• Task prompt: Quote every line below exactly and skip any picture.

• Collected material:
<<<<

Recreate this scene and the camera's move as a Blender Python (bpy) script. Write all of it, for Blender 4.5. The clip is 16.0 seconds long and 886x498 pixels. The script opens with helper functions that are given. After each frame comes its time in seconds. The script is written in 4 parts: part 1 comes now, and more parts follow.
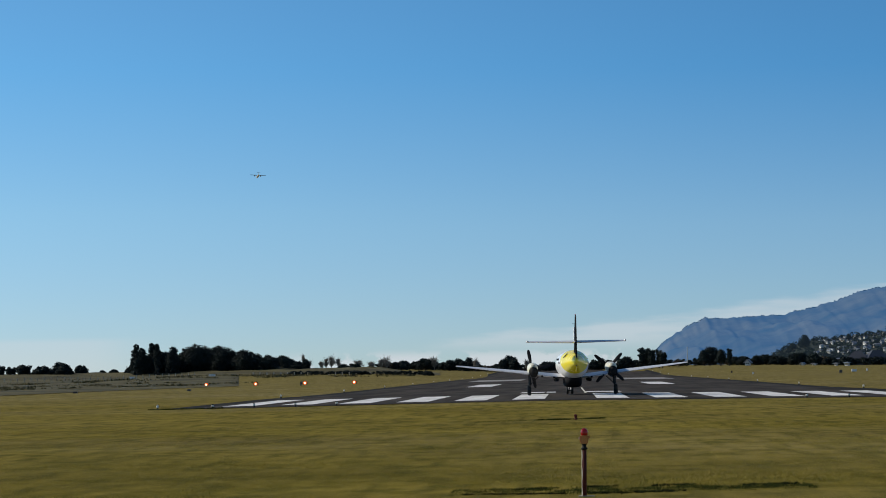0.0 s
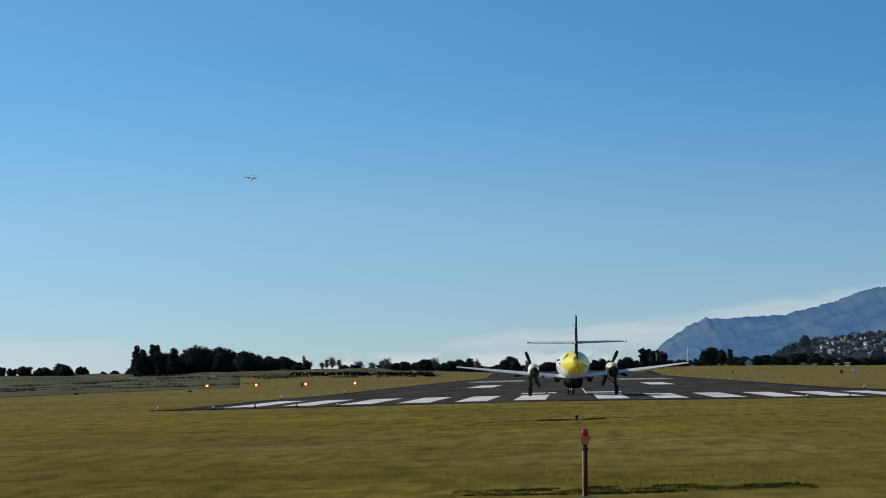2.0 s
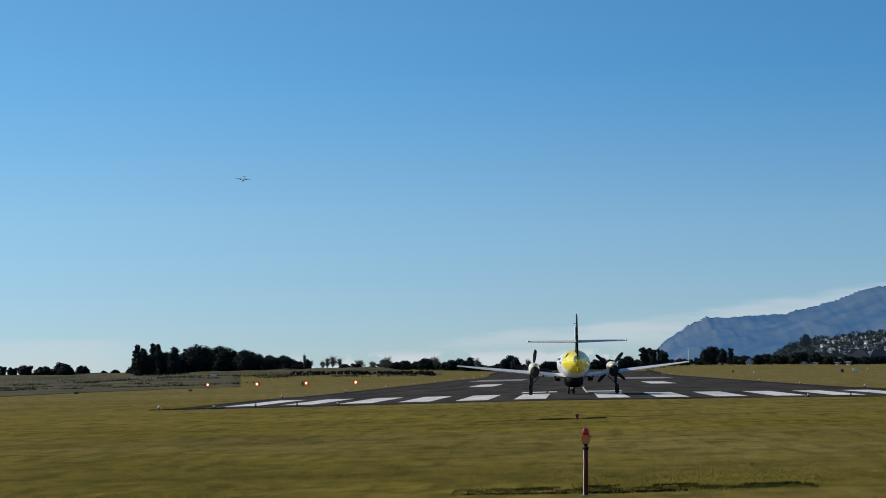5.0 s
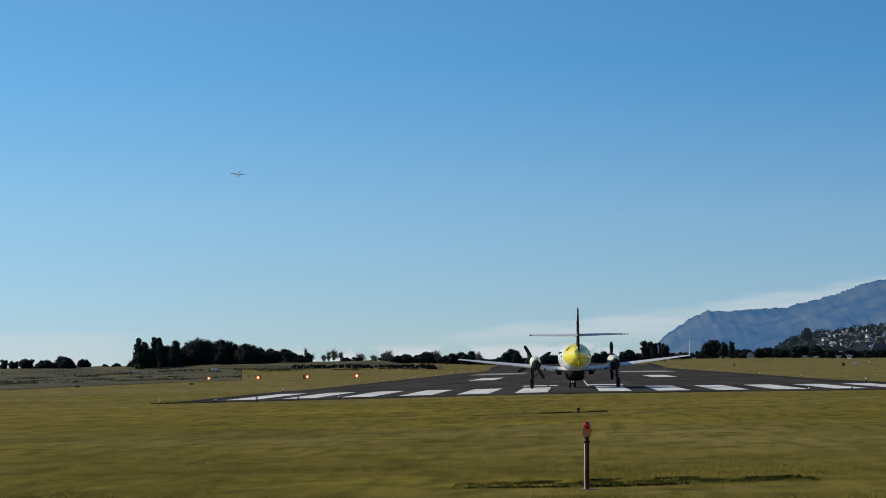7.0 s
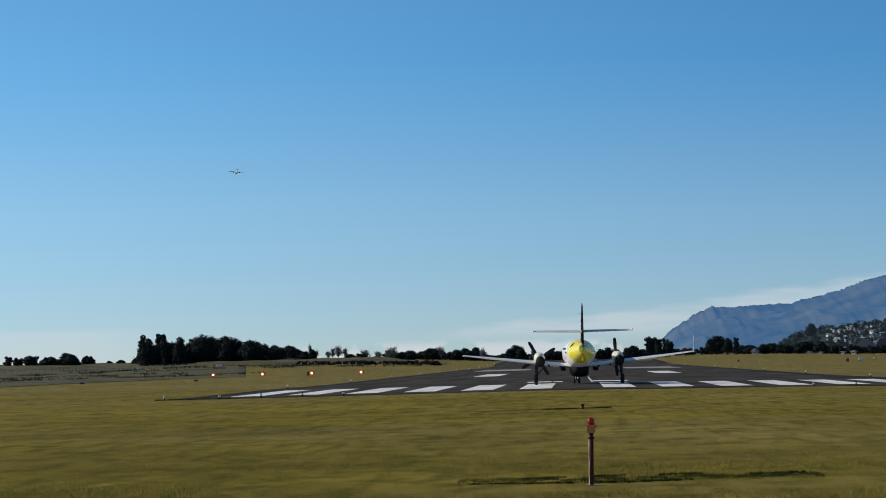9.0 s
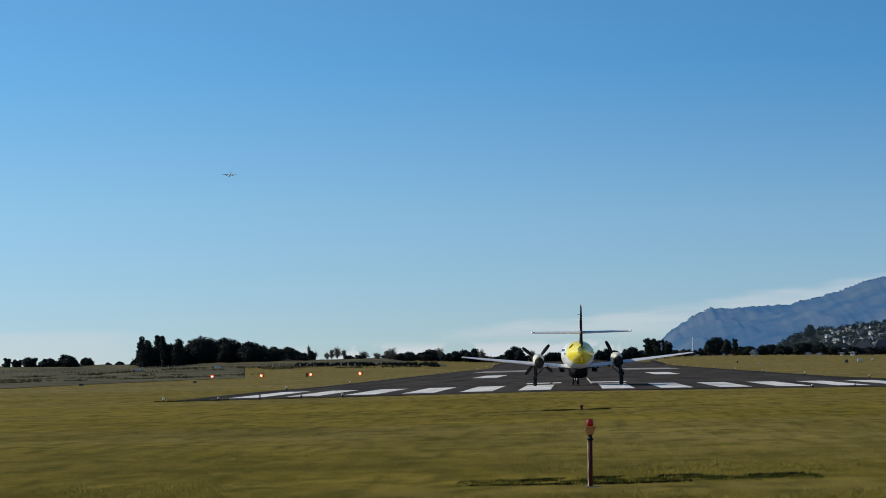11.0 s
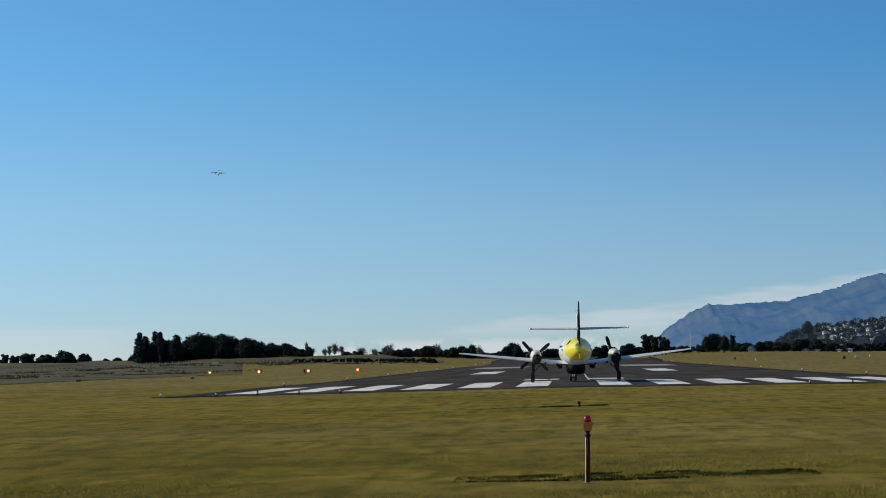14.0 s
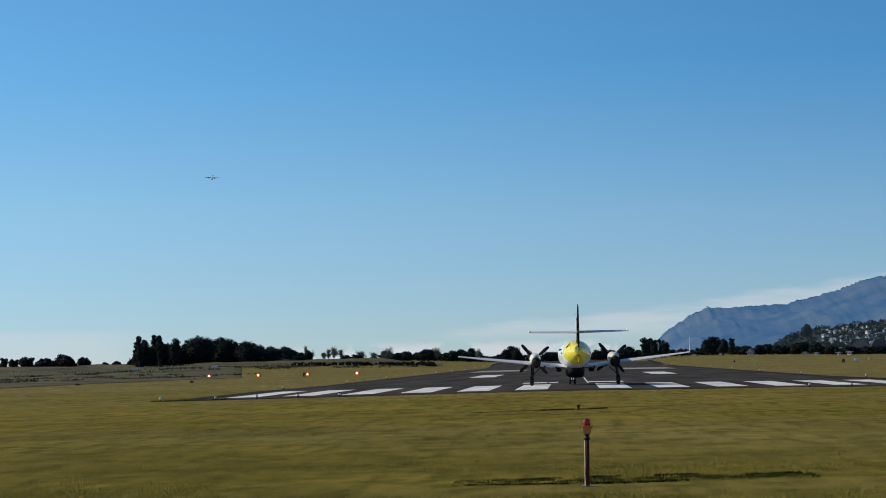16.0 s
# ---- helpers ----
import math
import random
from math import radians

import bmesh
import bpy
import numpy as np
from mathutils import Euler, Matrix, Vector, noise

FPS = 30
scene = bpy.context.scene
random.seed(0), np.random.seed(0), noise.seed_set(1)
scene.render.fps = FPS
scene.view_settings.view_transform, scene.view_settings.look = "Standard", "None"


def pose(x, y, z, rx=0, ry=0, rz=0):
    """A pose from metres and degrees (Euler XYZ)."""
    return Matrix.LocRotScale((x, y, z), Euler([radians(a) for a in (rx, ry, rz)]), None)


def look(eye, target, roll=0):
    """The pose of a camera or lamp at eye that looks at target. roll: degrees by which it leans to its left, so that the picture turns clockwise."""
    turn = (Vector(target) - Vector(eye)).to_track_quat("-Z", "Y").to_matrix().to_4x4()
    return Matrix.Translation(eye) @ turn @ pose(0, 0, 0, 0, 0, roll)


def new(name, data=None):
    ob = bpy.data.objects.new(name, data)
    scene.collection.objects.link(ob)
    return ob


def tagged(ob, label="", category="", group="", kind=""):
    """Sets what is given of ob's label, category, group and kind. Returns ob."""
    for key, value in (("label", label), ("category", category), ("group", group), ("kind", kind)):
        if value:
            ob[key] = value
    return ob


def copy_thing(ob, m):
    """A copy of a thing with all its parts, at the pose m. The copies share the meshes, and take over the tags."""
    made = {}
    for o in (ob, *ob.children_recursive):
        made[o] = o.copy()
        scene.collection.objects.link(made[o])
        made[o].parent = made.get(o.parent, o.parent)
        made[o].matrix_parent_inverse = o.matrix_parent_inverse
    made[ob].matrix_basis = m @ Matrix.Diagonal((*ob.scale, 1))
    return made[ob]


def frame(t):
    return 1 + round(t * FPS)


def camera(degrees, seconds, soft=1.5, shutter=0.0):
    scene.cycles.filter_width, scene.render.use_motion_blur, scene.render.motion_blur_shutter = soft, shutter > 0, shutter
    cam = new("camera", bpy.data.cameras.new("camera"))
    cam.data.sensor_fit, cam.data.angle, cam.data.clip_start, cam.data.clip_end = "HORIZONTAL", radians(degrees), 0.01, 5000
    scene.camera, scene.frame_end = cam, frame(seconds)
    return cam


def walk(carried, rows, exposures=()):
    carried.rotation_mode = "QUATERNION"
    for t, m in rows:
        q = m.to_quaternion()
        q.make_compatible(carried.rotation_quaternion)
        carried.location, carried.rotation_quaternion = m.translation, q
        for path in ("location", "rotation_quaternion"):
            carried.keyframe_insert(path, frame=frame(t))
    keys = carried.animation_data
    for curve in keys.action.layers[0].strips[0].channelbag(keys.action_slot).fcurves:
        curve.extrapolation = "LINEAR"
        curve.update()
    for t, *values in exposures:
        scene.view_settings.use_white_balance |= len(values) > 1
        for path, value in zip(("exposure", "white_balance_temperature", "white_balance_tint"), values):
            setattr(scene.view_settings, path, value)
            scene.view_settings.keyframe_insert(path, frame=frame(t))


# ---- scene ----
EYE_HEIGHT = 1.82
cam = camera(19.35, 16.0, soft=0.9)
PATH = [
    (0, 92.6756, 1.007, 2.7991),
    (0.5, 92.6958, 1.018, 2.7819),
    (1, 92.7091, 1.056, 2.7713),
    (1.5, 92.7148, 1.041, 2.7830),
    (2, 92.6942, 1.090, 2.8163),
    (2.5, 92.6927, 1.101, 2.8219),
    (3, 92.6875, 1.080, 2.8349),
    (3.5, 92.6929, 1.096, 2.8358),
    (4, 92.6986, 1.099, 2.8291),
    (6.5, 92.5747, 1.076, 2.8355),
    (7, 92.5322, 1.085, 2.8546),
    (7.5, 92.4835, 1.111, 2.9109),
    (8, 92.4516, 1.145, 2.9507),
    (8.5, 92.4407, 1.170, 2.9507),
    (9, 92.4523, 1.171, 2.9482),
    (11.5, 92.4823, 1.219, 2.9081),
    (12, 92.4695, 1.212, 2.8737),
    (12.5, 92.4366, 1.200, 2.8730),
    (13, 92.3953, 1.164, 2.8743),
    (13.5, 92.3864, 1.138, 2.8772),
    (14, 92.3984, 1.160, 2.8718),
    (14.5, 92.3921, 1.143, 2.8785),
    (15, 92.4113, 1.150, 2.8767),
    (15.5, 92.4448, 1.193, 2.8729),
    (16, 92.4717, 1.217, 2.8547),
]
walk(cam, [(t, pose(0, 0, EYE_HEIGHT, rx, ry, rz)) for t, rx, ry, rz in PATH])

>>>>

• Worked solution:
Recreate this scene and the camera's move as a Blender Python (bpy) script. Write all of it, for Blender 4.5. The clip is 16.0 seconds long and 886x498 pixels. The script opens with helper functions that are given. After each frame comes its time in seconds. The script is written in 4 parts: part 1 comes now, and more parts follow.
0.0 s
2.0 s
5.0 s
7.0 s
9.0 s
11.0 s
14.0 s
16.0 s
# ---- helpers ----
import math
import random
from math import radians

import bmesh
import bpy
import numpy as np
from mathutils import Euler, Matrix, Vector, noise

FPS = 30
scene = bpy.context.scene
random.seed(0), np.random.seed(0), noise.seed_set(1)
scene.render.fps = FPS
scene.view_settings.view_transform, scene.view_settings.look = "Standard", "None"


def pose(x, y, z, rx=0, ry=0, rz=0):
    """A pose from metres and degrees (Euler XYZ)."""
    return Matrix.LocRotScale((x, y, z), Euler([radians(a) for a in (rx, ry, rz)]), None)


def look(eye, target, roll=0):
    """The pose of a camera or lamp at eye that looks at target. roll: degrees by which it leans to its left, so that the picture turns clockwise."""
    turn = (Vector(target) - Vector(eye)).to_track_quat("-Z", "Y").to_matrix().to_4x4()
    return Matrix.Translation(eye) @ turn @ pose(0, 0, 0, 0, 0, roll)


def new(name, data=None):
    ob = bpy.data.objects.new(name, data)
    scene.collection.objects.link(ob)
    return ob


def tagged(ob, label="", category="", group="", kind=""):
    """Sets what is given of ob's label, category, group and kind. Returns ob."""
    for key, value in (("label", label), ("category", category), ("group", group), ("kind", kind)):
        if value:
            ob[key] = value
    return ob


def copy_thing(ob, m):
    """A copy of a thing with all its parts, at the pose m. The copies share the meshes, and take over the tags."""
    made = {}
    for o in (ob, *ob.children_recursive):
        made[o] = o.copy()
        scene.collection.objects.link(made[o])
        made[o].parent = made.get(o.parent, o.parent)
        made[o].matrix_parent_inverse = o.matrix_parent_inverse
    made[ob].matrix_basis = m @ Matrix.Diagonal((*ob.scale, 1))
    return made[ob]


def frame(t):
    return 1 + round(t * FPS)


def camera(degrees, seconds, soft=1.5, shutter=0.0):
    scene.cycles.filter_width, scene.render.use_motion_blur, scene.render.motion_blur_shutter = soft, shutter > 0, shutter
    cam = new("camera", bpy.data.cameras.new("camera"))
    cam.data.sensor_fit, cam.data.angle, cam.data.clip_start, cam.data.clip_end = "HORIZONTAL", radians(degrees), 0.01, 5000
    scene.camera, scene.frame_end = cam, frame(seconds)
    return cam


def walk(carried, rows, exposures=()):
    carried.rotation_mode = "QUATERNION"
    for t, m in rows:
        q = m.to_quaternion()
        q.make_compatible(carried.rotation_quaternion)
        carried.location, carried.rotation_quaternion = m.translation, q
        for path in ("location", "rotation_quaternion"):
            carried.keyframe_insert(path, frame=frame(t))
    keys = carried.animation_data
    for curve in keys.action.layers[0].strips[0].channelbag(keys.action_slot).fcurves:
        curve.extrapolation = "LINEAR"
        curve.update()
    for t, *values in exposures:
        scene.view_settings.use_white_balance |= len(values) > 1
        for path, value in zip(("exposure", "white_balance_temperature", "white_balance_tint"), values):
            setattr(scene.view_settings, path, value)
            scene.view_settings.keyframe_insert(path, frame=frame(t))


# ---- scene ----
EYE_HEIGHT = 1.82
cam = camera(19.35, 16.0, soft=0.9)
PATH = [
    (0, 92.6756, 1.007, 2.7991),
    (0.5, 92.6958, 1.018, 2.7819),
    (1, 92.7091, 1.056, 2.7713),
    (1.5, 92.7148, 1.041, 2.7830),
    (2, 92.6942, 1.090, 2.8163),
    (2.5, 92.6927, 1.101, 2.8219),
    (3, 92.6875, 1.080, 2.8349),
    (3.5, 92.6929, 1.096, 2.8358),
    (4, 92.6986, 1.099, 2.8291),
    (6.5, 92.5747, 1.076, 2.8355),
    (7, 92.5322, 1.085, 2.8546),
    (7.5, 92.4835, 1.111, 2.9109),
    (8, 92.4516, 1.145, 2.9507),
    (8.5, 92.4407, 1.170, 2.9507),
    (9, 92.4523, 1.171, 2.9482),
    (11.5, 92.4823, 1.219, 2.9081),
    (12, 92.4695, 1.212, 2.8737),
    (12.5, 92.4366, 1.200, 2.8730),
    (13, 92.3953, 1.164, 2.8743),
    (13.5, 92.3864, 1.138, 2.8772),
    (14, 92.3984, 1.160, 2.8718),
    (14.5, 92.3921, 1.143, 2.8785),
    (15, 92.4113, 1.150, 2.8767),
    (15.5, 92.4448, 1.193, 2.8729),
    (16, 92.4717, 1.217, 2.8547),
]
walk(cam, [(t, pose(0, 0, EYE_HEIGHT, rx, ry, rz)) for t, rx, ry, rz in PATH])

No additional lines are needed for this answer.